Oficjalnie wiadomo już, że jednym z pięciu wariantów, które rozważane są w kontekście powrotu starszych klas do szkół, jest właśnie nauka na suwak. Informację tę potwierdził w rozmowie z WP Dariusz Piontkowski. Wiceminister wyjaśnił, na czym polega owa nauka, jak również zdradził, iż taki sposób może okazać się najbardziej skuteczny przy wzroście liczby dziennych zakażeń.
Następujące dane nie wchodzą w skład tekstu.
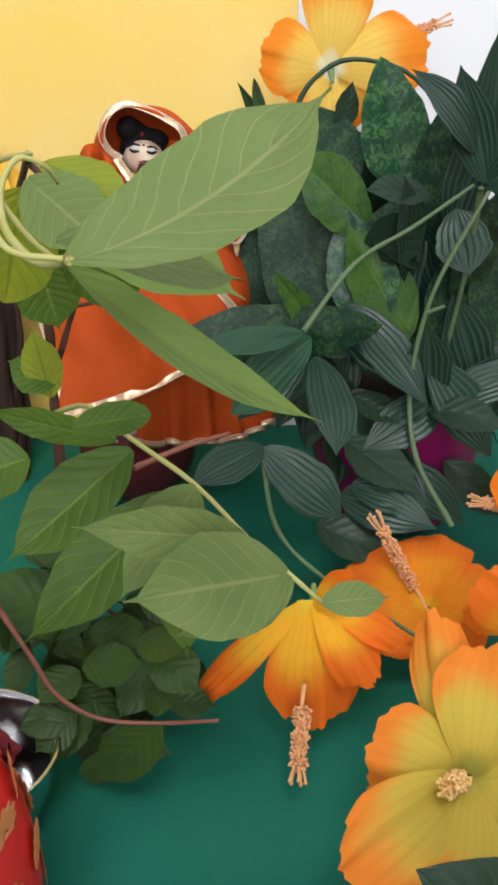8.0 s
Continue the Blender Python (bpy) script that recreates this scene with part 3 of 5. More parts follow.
    def folds(u, v):
        s = math.sin(math.pi * min(1, max(0, u))) ** 0.7 * math.sin(math.pi * min(1, 0.02 + 0.98 * v)) ** 0.6
        d = -0.009 * s
        k = math.sin(math.pi * u) * min(1.0, v / 0.12) * (1 - max(0.0, (v - 0.88) / 0.12) ** 1.5 * 0.85) * min(1.0, (1 - u) / 0.08)
        d += k * (0.006 * math.exp(-((v - 0.18) / 0.16) ** 2) * math.sin(15 * u + 1.2)
                  + 0.0075 * v ** 0.7 * math.sin(2 * math.pi * (2.6 * u + 0.35 * v) + 0.4) * (1 - 0.45 * v)
                  - 0.006 * math.exp(-((u - 0.34 + 0.14 * v) / 0.05) ** 2) * (1 - v) + 0.007 * math.exp(-((u - 0.50 - 0.1 * v) / 0.045) ** 2) * math.exp(-(v / 0.33) ** 2)
                  - 0.008 * math.exp(-((u - 0.22 - 0.5 * v) / 0.07) ** 2) * math.exp(-(v / 0.22) ** 2) + 0.006 * math.exp(-((u - 0.38 - 0.5 * v) / 0.06) ** 2) * math.exp(-(v / 0.25) ** 2)
                  - 0.0055 * math.exp(-((u - 0.13 - 0.10 * v) / 0.035) ** 2) * math.exp(-((v - 0.15) / 0.3) ** 2) + 0.0045 * math.exp(-((u - 0.06 - 0.08 * v) / 0.03) ** 2) * math.exp(-((v - 0.2) / 0.3) ** 2)
                  + 0.0042 * math.exp(-((u - 0.86 + 0.18 * v) / 0.028) ** 2) * math.exp(-((v - 0.38) / 0.22) ** 2)
                  + 0.004 * math.exp(-((u - 0.80) / 0.05) ** 2) * math.exp(-((v - 0.75) / 0.3) ** 2)
                  - 0.0025 * math.exp(-((u - 0.55) / 0.05) ** 2) * v)
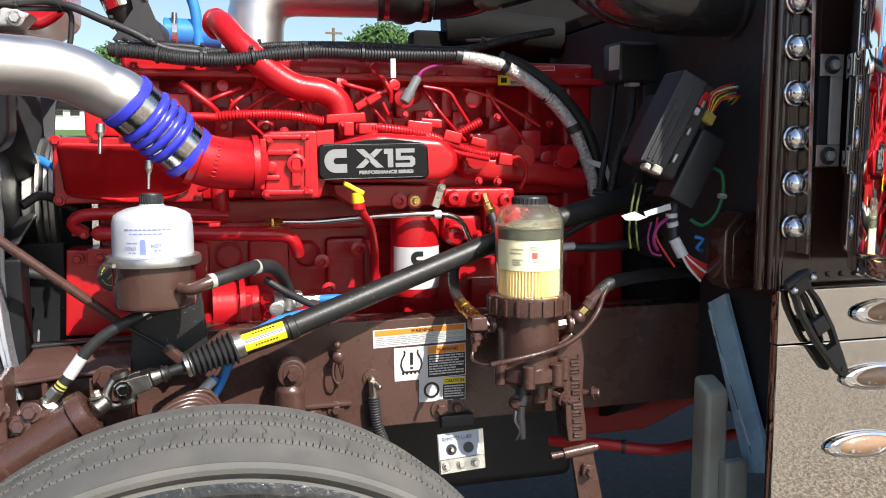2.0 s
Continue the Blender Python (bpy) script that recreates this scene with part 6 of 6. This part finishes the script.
for j, (r, off) in enumerate(((0.0085, 0.0), (0.0075, 0.012), (0.0055, -0.011), (0.0060, 0.024), (0.0050, 0.034), (0.0045, -0.019))):
    pts = [(-0.163, 1.74, 0.848), (-0.132, 1.74, 0.896), (-0.086, 1.75, 0.922), (-0.047, 1.76, 0.919), (-0.018, 1.77, 0.883), (-0.011, 1.78, 0.834), (-0.013, 1.79, 0.78)]
    pts = [(x + off * 0.45 + 0.004 * math.sin(j * 3 + i), y + off * 0.9, z + off * (0.4 if i < 4 else 0.0)) for i, (x, y, z) in enumerate(pts)]
    part("hose", Shape().tube(pts, r, 14, 0.01), BROWN, lh)
bt = thing("tagged_blue_line", (-0.06, 1.83, 0.9), "light blue line with a printed white tag", "hose", "hoses")
part("line", Shape().tube([(-0.016, 1.845, 0.948), (-0.042, 1.835, 0.924), (-0.071, 1.8, 0.903), (-0.104, 1.77, 0.881), (-0.138, 1.75, 0.845)], 0.0095, 14, 0.01), BLUE_HOSE, bt)
part("tag", Shape().rod((-0.023, 1.843, 0.943), (-0.06, 1.818, 0.912), 0.0108, seg=16), WHITE, bt, "white printed tag")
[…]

Powrót do szkół - nauka na suwak
Zapytany o to, czy nauka na suwak jest rzeczywiście jednym z rozważanych wariantów wiceminister Piontkowski wyznał, że tak. Przypomnijmy, że nauka na suwak ma polegać na wymianie uczniów. Gdy jedna grupa będzie mieć zajęcia w szkole, to druga zdalnie.
Tak, to jest jeden z wariantów, który także rozważamy. Zgadzamy się, że jeżeli doszłoby do większego zagrożenia epidemicznego, to być może taka nauka hybrydowa, bo to jest pewna forma nauki hybrydowej, mogłaby zostać zastosowana, zwłaszcza wobec tych starszych roczników - powiedział.
O tym, w jaki sposób miałyby być organizowane zajęcia w takiej formie mieliby jednak zadecydować dyrektorzy placówek. Na oficjalne komunikaty dotyczące odwieszenia zajęć stacjonarnych uczniowie będą zapewne musieli poczekać do ostatniego tygodnia lutego.